--- BEGIN Recorded information ---
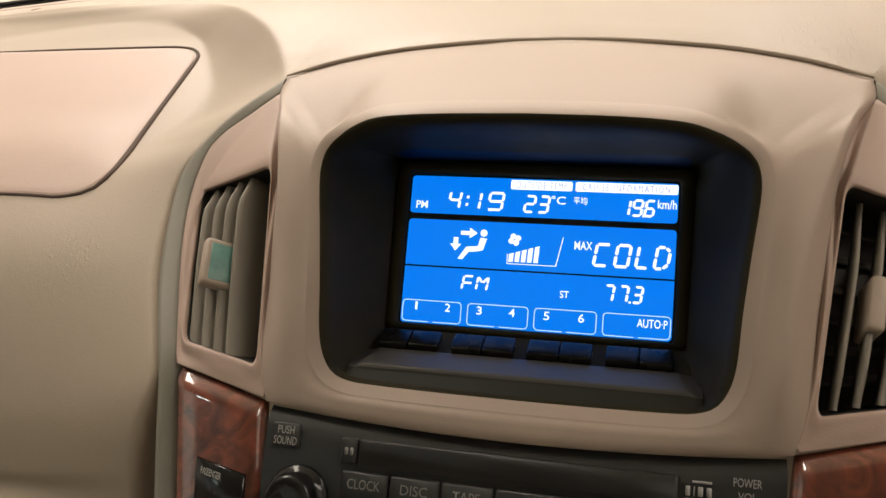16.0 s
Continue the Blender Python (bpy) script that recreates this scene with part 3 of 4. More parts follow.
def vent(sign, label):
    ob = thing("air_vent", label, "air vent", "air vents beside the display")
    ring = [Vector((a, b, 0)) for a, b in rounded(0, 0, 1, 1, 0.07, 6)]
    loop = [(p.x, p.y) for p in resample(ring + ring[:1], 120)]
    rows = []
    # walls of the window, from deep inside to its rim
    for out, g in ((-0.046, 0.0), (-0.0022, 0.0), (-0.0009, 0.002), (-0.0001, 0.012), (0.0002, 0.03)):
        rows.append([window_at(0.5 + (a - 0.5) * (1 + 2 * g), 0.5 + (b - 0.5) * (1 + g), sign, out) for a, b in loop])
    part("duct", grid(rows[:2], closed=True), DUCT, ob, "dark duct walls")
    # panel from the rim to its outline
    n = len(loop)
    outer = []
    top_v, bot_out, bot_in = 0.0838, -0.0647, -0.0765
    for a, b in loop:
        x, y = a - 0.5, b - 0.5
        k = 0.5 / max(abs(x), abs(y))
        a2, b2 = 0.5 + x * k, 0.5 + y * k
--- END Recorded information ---
Pick out all the lines with the word "part" in them and copy them.

**Solution to this exercise**
Continue the Blender Python (bpy) script that recreates this scene with part 3 of 4. More parts follow.
    part("duct", grid(rows[:2], closed=True), DUCT, ob, "dark duct walls")